* **Your objective**: Only the lines from the first one through the line with "36, 30, PAINT)" should be printed, exactly as they appear.

○ ○ ○ ○ ○

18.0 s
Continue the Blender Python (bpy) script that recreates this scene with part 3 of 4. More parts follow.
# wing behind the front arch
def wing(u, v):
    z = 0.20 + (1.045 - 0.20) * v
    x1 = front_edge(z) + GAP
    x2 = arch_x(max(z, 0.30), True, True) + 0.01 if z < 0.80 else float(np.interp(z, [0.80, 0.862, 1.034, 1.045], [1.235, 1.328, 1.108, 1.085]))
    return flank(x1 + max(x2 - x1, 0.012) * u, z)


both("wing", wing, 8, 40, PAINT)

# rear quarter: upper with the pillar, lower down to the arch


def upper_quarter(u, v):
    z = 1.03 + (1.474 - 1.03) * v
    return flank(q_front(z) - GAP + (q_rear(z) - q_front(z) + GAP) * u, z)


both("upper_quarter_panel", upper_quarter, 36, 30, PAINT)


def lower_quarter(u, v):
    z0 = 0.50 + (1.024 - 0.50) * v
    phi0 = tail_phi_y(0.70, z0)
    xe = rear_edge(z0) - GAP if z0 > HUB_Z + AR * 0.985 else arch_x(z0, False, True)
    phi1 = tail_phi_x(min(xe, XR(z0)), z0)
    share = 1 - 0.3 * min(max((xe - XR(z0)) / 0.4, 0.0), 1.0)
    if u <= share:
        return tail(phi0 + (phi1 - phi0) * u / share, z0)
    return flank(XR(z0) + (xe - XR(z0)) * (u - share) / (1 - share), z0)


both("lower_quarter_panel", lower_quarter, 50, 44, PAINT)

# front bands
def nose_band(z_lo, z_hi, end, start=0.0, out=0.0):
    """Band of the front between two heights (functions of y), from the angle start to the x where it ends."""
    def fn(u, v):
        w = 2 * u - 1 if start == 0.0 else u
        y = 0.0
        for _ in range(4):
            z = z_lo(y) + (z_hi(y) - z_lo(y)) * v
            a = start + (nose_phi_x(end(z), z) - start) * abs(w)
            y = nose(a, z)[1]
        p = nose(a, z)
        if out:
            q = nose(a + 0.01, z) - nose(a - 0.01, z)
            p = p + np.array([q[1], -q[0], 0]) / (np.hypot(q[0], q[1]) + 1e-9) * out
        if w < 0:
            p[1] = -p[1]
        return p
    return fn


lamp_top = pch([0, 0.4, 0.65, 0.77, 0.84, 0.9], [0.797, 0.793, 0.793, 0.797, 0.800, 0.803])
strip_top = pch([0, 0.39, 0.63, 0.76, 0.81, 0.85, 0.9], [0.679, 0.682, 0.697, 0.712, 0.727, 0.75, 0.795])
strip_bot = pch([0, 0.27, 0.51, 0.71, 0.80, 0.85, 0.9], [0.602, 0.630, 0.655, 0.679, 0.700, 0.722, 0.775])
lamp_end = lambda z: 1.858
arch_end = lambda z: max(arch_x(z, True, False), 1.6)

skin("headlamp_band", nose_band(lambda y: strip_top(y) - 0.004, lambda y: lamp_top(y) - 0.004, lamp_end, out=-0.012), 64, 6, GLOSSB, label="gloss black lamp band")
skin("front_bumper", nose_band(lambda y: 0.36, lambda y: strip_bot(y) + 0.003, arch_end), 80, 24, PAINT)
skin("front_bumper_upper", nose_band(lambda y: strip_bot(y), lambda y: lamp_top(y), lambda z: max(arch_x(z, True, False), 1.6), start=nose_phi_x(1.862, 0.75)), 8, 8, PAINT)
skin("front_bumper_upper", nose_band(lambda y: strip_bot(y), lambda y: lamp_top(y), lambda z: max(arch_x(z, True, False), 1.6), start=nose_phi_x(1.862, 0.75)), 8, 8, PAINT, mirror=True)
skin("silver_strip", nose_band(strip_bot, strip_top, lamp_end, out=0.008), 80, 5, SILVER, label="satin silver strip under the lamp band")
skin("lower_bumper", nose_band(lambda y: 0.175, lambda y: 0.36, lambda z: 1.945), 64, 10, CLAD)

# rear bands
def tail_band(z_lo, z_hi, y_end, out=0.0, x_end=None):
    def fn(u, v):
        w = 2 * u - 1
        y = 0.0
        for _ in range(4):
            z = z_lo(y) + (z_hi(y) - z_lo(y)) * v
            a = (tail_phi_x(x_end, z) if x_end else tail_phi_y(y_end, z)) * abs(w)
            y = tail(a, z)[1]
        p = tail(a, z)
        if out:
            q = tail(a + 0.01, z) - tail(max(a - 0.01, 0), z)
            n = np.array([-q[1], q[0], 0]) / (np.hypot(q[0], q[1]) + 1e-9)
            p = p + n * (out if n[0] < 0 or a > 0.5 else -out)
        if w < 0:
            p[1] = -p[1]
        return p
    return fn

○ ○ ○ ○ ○

* **Answer**:
18.0 s
Continue the Blender Python (bpy) script that recreates this scene with part 3 of 4. More parts follow.
# wing behind the front arch
def wing(u, v):
    z = 0.20 + (1.045 - 0.20) * v
    x1 = front_edge(z) + GAP
    x2 = arch_x(max(z, 0.30), True, True) + 0.01 if z < 0.80 else float(np.interp(z, [0.80, 0.862, 1.034, 1.045], [1.235, 1.328, 1.108, 1.085]))
    return flank(x1 + max(x2 - x1, 0.012) * u, z)


both("wing", wing, 8, 40, PAINT)

# rear quarter: upper with the pillar, lower down to the arch


def upper_quarter(u, v):
    z = 1.03 + (1.474 - 1.03) * v
    return flank(q_front(z) - GAP + (q_rear(z) - q_front(z) + GAP) * u, z)


both("upper_quarter_panel", upper_quarter, 36, 30, PAINT)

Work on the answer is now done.